Balfour Kilpatrick Ltd v Acheson
[2003] IRLR 683

Wilson and Palmer v the UK
[2002] IRLR 568

The Employment Relations Bill

A key feature of the Employment Relations Bill is the increased protections which it offers to individual workers. At present, workers are protected against detriment and dismissal on grounds related to union membership or activities under sections 146 and 152 of the Trade Union and Labour Relations (Consolidation) Act 1992 (TULR(C)A). To reflect the need to change the law following the European Court of Human Rights case of Wilson and Palmer, there will be a new section 145A giving workers the right not to have an offer made to them for the sole or main purpose of inducing them:

  • Not to be or become a member of an independent trade union; or
  • Not to take part in the activities of an independent trade union or make use of its services.

Under section 145B, workers will also have the right not to be offered anything which, if accepted, would result in their terms of employment no longer being determined by collective agreement.

Interestingly, the Government has incorporated into the Bill at a late stage protections for workers against intimidation and inducement during a recognition ballot. It has also introduced the concept of "unfair practices" in recognition ballots, which would apply to unions as well as to employers. These protections are capable of wide interpretation, although they do not introduce the concept of unfair labour practices, which is what the unions had wanted. Such practices, the unions argue, should cover the "threat" of closing a site in the event of a recognition bid succeeding or a staff association being established.

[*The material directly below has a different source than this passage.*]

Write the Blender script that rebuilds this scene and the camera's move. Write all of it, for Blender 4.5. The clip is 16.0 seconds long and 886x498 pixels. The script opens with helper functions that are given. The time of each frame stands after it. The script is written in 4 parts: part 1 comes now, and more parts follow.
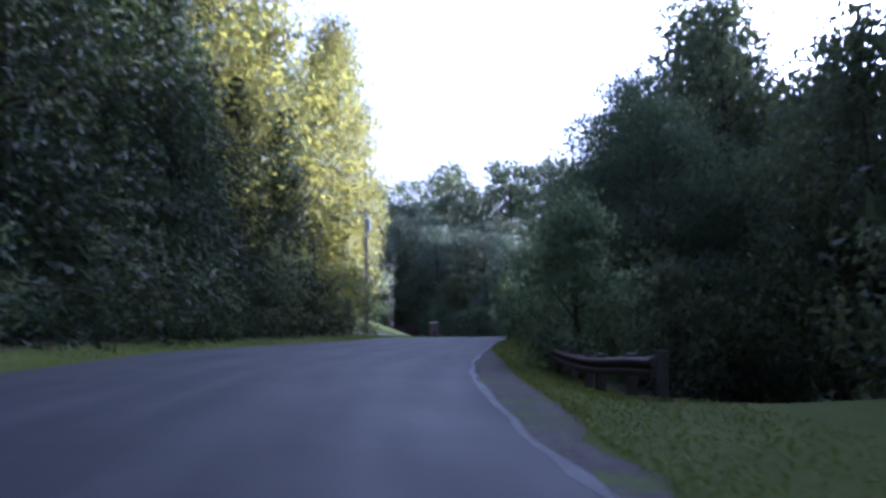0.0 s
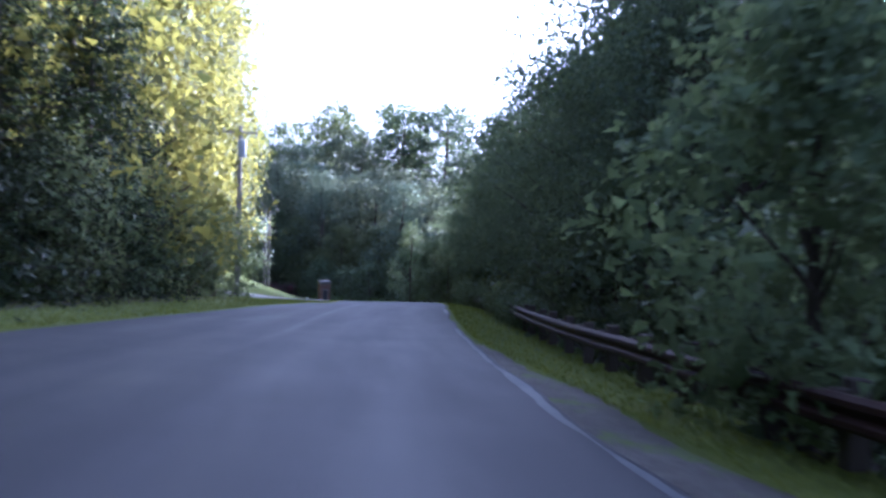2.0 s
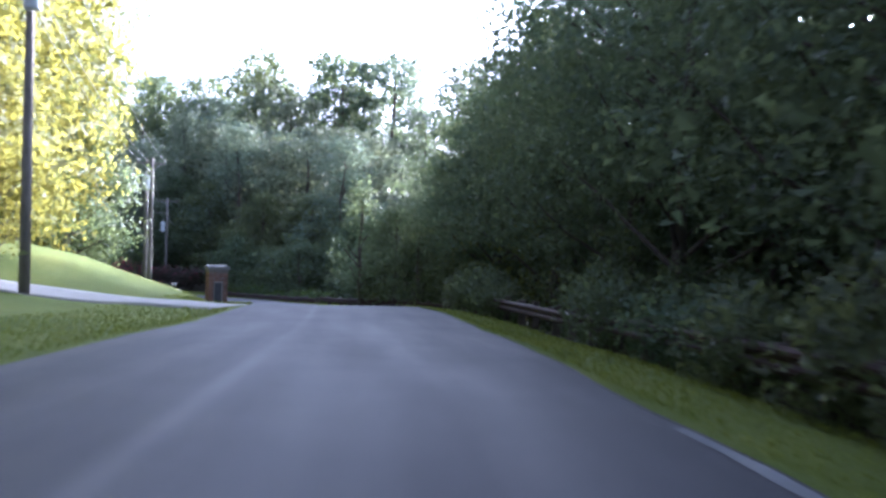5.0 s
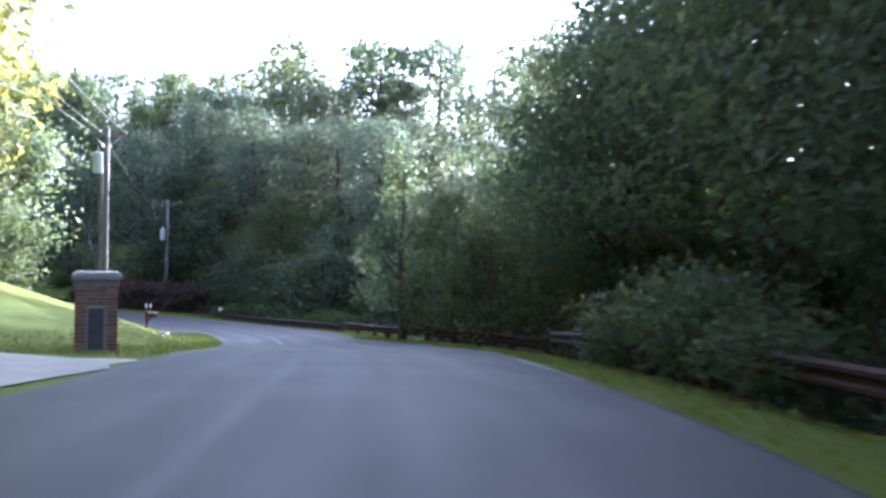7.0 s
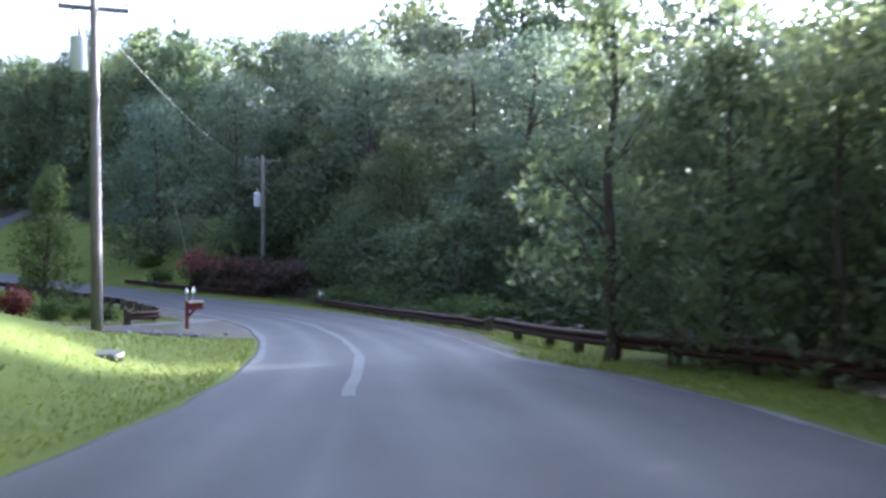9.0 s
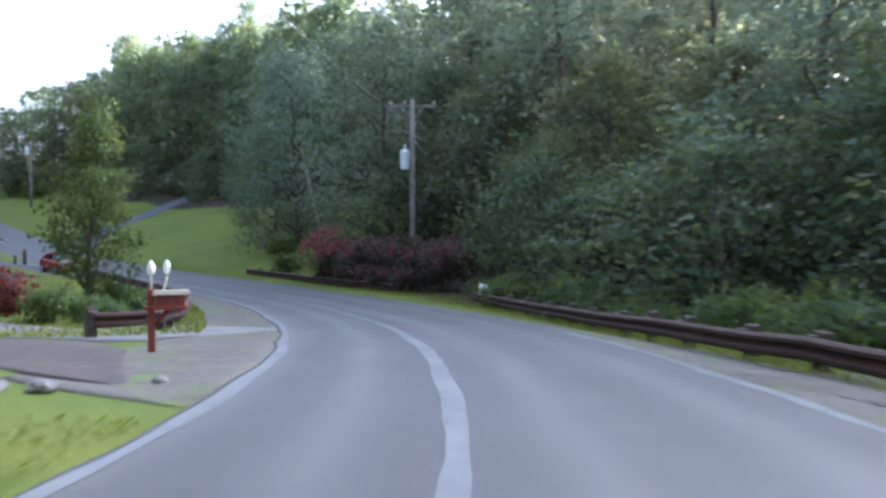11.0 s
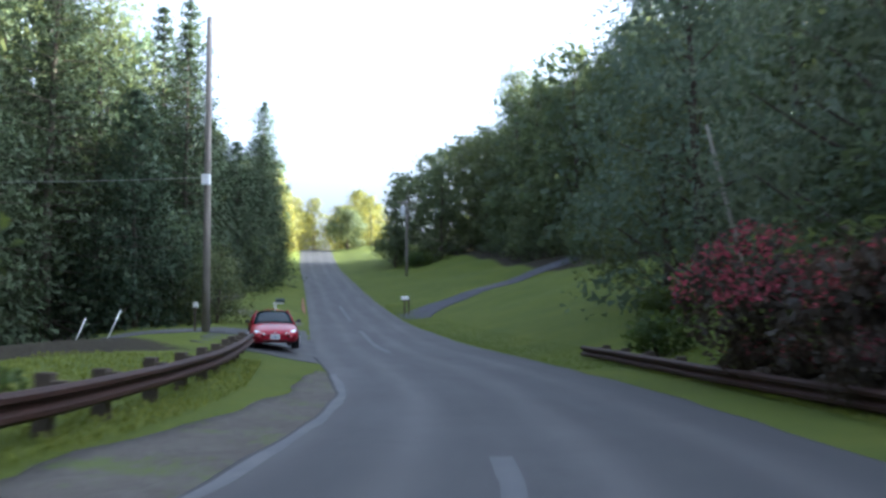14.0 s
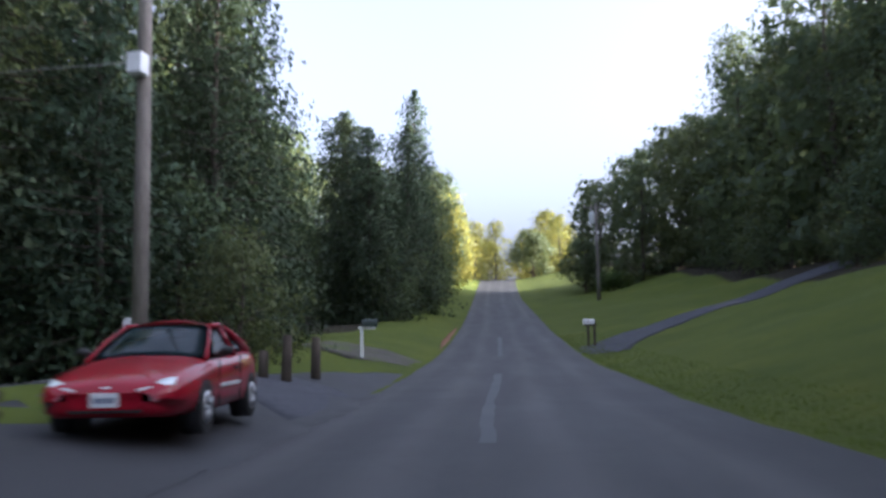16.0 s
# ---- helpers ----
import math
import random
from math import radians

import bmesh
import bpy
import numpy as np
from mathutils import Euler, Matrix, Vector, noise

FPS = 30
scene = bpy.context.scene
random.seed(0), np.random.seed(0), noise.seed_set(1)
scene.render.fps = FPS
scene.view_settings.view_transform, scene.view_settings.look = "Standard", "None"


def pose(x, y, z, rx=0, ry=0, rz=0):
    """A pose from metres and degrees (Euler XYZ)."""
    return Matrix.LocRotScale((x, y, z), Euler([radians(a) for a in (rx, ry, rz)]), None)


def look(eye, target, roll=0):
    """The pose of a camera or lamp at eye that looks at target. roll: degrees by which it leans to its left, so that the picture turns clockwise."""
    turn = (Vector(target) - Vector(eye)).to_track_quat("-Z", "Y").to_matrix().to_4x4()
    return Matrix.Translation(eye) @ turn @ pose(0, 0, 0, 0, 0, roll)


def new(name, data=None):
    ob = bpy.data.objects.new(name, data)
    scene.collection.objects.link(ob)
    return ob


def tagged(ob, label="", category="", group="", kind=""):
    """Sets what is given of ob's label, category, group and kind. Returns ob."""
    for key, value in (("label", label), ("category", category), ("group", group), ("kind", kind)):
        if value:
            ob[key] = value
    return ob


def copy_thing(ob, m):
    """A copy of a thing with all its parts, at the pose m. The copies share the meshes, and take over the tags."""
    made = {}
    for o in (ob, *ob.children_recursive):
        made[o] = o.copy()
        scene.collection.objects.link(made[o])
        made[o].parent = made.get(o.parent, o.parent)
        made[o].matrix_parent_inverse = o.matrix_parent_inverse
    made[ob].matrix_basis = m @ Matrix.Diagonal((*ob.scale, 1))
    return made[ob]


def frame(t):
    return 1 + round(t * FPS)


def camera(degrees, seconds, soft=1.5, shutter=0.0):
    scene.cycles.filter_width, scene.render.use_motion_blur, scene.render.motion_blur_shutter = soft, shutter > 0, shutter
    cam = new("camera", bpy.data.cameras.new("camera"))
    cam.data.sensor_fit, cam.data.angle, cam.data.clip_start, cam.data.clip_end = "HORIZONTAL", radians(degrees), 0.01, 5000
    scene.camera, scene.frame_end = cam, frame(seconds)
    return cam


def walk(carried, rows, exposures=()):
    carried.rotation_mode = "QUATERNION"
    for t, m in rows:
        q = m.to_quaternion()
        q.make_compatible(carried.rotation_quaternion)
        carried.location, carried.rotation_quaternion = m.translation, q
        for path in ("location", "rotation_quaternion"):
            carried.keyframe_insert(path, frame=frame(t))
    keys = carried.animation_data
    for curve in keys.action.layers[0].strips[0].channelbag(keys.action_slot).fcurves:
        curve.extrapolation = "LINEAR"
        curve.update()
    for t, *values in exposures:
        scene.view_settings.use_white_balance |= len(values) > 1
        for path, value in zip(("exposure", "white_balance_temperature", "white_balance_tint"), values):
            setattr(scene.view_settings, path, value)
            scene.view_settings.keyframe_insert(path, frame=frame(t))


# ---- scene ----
import colorsys
import itertools

cam = camera(53.19, 16.0, soft=2.8, shutter=0.5)
# seconds, eye x y z, then pitch from straight down, roll and heading in degrees
ROWS = [
    (0.0, -0.120, -0.031, 1.200, 91.665, 0.606, -0.007),
    (0.5, -0.661, 3.947, 0.975, 89.508, 0.412, -2.294),
    (1.0, -1.017, 8.072, 0.809, 88.790, 0.216, -4.291),
    (1.5, -1.277, 12.299, 0.612, 88.133, -0.442, -6.348),
    (2.0, -1.477, 16.588, 0.424, 89.064, -1.569, -8.016),
    (2.5, -1.492, 20.903, 0.210, 88.302, -1.434, -9.155),
    (3.0, -1.347, 25.253, -0.019, 86.624, -1.338, -10.125),
    (3.5, -1.077, 29.625, -0.266, 85.961, -1.760, -11.633),
    (4.0, -0.809, 34.015, -0.510, 86.806, -2.111, -12.636),
    (6.5, 2.000, 56.700, -1.745, 88.958, -2.216, -11.040),
    (7.0, 2.503, 61.363, -2.155, 89.144, -1.548, -9.714),
    (7.5, 2.990, 66.208, -2.444, 88.513, -1.267, -7.717),
    (8.0, 3.453, 71.031, -2.729, 88.157, -1.740, -5.446),
    (10.5, 2.536, 93.792, -5.101, 87.449, 1.217, 7.324),
    (11.0, 2.101, 98.594, -5.529, 87.687, 0.140, 11.197),
    (11.5, 1.386, 103.376, -5.960, 89.269, 0.538, 15.710),
    (12.0, 0.429, 108.168, -6.303, 89.161, 0.834, 20.713),
    (12.5, -0.934, 112.934, -6.625, 89.329, 0.505, 25.387),
    (13.0, -2.609, 117.610, -6.971, 90.160, -0.130, 30.000),
    (13.5, -4.713, 122.167, -7.304, 91.793, 0.031, 34.533),
    (14.0, -7.049, 126.551, -7.599, 93.422, 0.191, 38.948),
    (14.5, -9.708, 130.799, -7.822, 93.737, 0.311, 42.694),
    (15.0, -12.857, 134.916, -8.013, 95.545, 0.351, 46.903),
    (15.5, -16.318, 138.863, -8.160, 96.656, 1.215, 49.838),
    (16.0, -20.099, 142.682, -8.198, 96.094, 1.016, 51.943),
]
walk(cam, [(t, pose(x, y, z, rx, ry, rz)) for t, x, y, z, rx, ry, rz in ROWS],
     exposures=[(0.0, 1.75, 4400, 32), (1.5, 2.15, 4350, 31), (4.0, 2.64, 4600, 27), (7.0, 2.98, 4740, 20), (8.0, 2.92, 4660, 21), (10.5, 3.5, 5120, 17), (12.5, 3.18, 5080, 13), (14.0, 2.82, 5150, 10), (15.0, 2.55, 5350, 13), (16.0, 2.3, 5350, 19)])

# ---- daylight: a low sun ahead and to the right, clear sky ----
SUN_AZIMUTH, SUN_HEIGHT = 48.0, 15.0
world = bpy.data.worlds.new("sky")
scene.world = world
world.use_nodes = True
wn = world.node_tree
sky = wn.nodes.new("ShaderNodeTexSky")
sky.sky_type, sky.sun_disc = "NISHITA", False
sky.sun_elevation, sky.sun_rotation = radians(SUN_HEIGHT), radians(SUN_AZIMUTH)
sky.dust_density, sky.air_density = 8.0, 0.7
sky.ozone_density = 0.6
hazy = wn.nodes.new("ShaderNodeHueSaturation")
hazy.inputs["Saturation"].default_value = 0.35
wn.links.new(sky.outputs[0], hazy.inputs["Color"])
wn.links.new(hazy.outputs[0], wn.nodes["Background"].inputs[0])
wn.nodes["Background"].inputs[1].default_value = 0.15
sun = new("sun", bpy.data.lights.new("sun", "SUN"))
sun.data.energy, sun.data.angle, sun.data.color = 5.0, radians(0.6), (1.0, 0.86, 0.62)
a, e = radians(SUN_AZIMUTH), radians(SUN_HEIGHT)
sun.matrix_world = look((120, 120, 80), Vector((120, 120, 80)) - Vector((math.sin(a) * math.cos(e), math.cos(a) * math.cos(e), math.sin(e))))


# ---- materials ----
def rgb(r, g, b):
    return (r, g, b, 1.0)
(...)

The Government stresses that the intention is not to stifle campaigning activity. However, if the amendment is passed, employers will need to excise greater care in running anti-recognition campaigns once a ballot is called by the Central Arbitration Committee. Interestingly, these rights may create something of an anomaly, in that there are no similar protections for workers during an industrial action ballot.

It is also notable that the Government has introduced into the Bill at a late stage a clause to reverse the burden of proof in trade union dismissal cases under section 152 of TULR(C)A. This being one of the automatically unfair dismissal categories, the burden is presently on an employee with less than one year’s service to prove that the reason for dismissal was on union grounds. If the amendment is passed, where an employee brings such a claim, it will be for the employer to show what the reason for dismissal was. This would be likely to make such claims more common in future.